Ia menambahkan bahwa mekanisme kontrol dan saling awas antarlembaga sangat penting untuk menjaga keseimbangan dalam sistem hukum.
Sementara itu, Dr. Syahrul Rizal menyoroti perlunya kejelasan terkait perlindungan advokat dalam menjalankan tugasnya. Ia menilai ketidakjelasan definisi “itikad baik” dalam RUU KUHAP bisa menjadi celah kriminalisasi terhadap advokat.
Suara dari Daerah: “Kami Juga Punya Hak Didengar”
Dalam sesi diskusi, sejumlah peserta menyampaikan aspirasi agar proses legislasi RUU KUHAP tak elitis dan tersentralisasi di Jakarta saja. Seorang peserta dari LSM lokal menyampaikan:
“RUU ini bukan hanya urusan para ahli di Jakarta. Kami yang di daerah juga punya hak untuk didengar.”
Kekhawatiran lain muncul dari peserta yang menilai bahwa dominasi Kejaksaan dalam proses hukum belum dibarengi dengan pelaksanaan kewenangan yang optimal, sehingga perlu dikaji lebih dalam.

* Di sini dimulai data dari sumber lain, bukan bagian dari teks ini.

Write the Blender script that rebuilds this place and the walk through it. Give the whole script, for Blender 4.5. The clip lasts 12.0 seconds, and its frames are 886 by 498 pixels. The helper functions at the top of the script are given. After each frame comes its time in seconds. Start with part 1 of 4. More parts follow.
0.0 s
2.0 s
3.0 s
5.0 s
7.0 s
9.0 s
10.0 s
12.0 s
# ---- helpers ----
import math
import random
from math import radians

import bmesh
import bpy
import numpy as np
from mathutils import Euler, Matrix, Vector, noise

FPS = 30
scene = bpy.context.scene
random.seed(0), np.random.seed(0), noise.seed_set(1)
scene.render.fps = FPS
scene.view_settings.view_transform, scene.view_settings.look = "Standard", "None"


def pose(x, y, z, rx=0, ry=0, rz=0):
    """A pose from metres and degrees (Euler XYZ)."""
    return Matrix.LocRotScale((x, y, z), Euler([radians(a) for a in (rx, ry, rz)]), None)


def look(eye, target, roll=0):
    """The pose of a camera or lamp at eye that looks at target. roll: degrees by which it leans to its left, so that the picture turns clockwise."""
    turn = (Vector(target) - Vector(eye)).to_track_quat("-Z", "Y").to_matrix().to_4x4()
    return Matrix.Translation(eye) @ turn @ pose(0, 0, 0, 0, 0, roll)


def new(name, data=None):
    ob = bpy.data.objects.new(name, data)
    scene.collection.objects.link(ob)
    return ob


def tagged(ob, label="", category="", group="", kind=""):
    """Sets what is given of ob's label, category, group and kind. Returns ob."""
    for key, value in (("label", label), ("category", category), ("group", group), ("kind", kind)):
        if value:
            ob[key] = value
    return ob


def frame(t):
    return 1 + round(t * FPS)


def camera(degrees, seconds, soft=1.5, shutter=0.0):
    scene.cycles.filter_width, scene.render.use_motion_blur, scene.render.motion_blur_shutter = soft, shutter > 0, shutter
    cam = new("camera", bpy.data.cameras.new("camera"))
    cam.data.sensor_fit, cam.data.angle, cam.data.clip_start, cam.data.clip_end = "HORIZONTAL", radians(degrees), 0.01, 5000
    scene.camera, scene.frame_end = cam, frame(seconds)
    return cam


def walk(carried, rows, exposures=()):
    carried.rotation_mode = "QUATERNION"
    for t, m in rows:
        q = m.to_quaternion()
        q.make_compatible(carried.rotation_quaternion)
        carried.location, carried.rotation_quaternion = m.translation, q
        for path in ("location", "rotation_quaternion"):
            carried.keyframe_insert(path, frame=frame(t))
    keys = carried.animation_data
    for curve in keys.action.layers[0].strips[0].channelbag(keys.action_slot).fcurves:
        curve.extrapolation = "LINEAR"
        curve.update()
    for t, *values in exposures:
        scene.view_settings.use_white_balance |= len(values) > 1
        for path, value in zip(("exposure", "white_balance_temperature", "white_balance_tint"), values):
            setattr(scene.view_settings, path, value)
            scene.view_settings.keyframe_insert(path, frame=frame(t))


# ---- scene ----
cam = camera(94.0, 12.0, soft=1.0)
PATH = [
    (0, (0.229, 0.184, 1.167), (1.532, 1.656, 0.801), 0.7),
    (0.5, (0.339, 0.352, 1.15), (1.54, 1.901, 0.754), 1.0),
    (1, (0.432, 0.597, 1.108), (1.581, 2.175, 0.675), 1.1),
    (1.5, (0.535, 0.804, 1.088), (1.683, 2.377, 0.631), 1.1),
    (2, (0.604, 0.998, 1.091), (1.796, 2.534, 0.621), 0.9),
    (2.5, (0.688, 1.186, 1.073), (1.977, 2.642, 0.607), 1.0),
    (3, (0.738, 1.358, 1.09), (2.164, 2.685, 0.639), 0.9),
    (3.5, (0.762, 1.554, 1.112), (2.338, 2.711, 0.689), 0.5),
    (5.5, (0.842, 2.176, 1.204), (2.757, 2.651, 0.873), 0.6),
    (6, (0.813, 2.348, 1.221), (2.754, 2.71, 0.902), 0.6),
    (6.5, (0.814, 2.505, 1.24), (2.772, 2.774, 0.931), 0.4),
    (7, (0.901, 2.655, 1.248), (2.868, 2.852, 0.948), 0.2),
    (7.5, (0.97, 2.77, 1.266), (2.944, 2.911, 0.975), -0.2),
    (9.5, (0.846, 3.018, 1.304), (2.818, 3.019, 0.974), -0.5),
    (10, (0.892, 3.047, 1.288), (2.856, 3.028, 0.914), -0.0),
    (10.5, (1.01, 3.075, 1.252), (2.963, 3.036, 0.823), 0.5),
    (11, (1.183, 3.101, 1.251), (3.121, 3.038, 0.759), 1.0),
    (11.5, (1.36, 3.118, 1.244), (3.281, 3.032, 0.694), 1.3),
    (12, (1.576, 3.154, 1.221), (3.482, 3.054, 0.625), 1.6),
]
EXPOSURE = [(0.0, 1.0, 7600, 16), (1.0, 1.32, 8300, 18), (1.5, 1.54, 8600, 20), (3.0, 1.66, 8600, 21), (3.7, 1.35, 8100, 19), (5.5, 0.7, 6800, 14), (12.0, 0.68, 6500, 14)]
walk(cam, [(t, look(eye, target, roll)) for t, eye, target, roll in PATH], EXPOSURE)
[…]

Harapan Menuju Sistem Hukum yang Adil dan Humanis
Semua narasumber sepakat bahwa RUU KUHAP harus dirancang dengan menekankan prinsip partisipatif, kolaboratif, dan transparan agar menjadi landasan hukum acara pidana yang berkeadilan.
RUU ini diharapkan tidak hanya menjadi kumpulan prosedur teknis, tetapi benar-benar mencerminkan nilai keadilan sosial dan penghormatan terhadap hak asasi manusia. Tanpa keterlibatan publik, revisi KUHAP dikhawatirkan justru membuka ruang konflik kewenangan dan penyalahgunaan kekuasaan.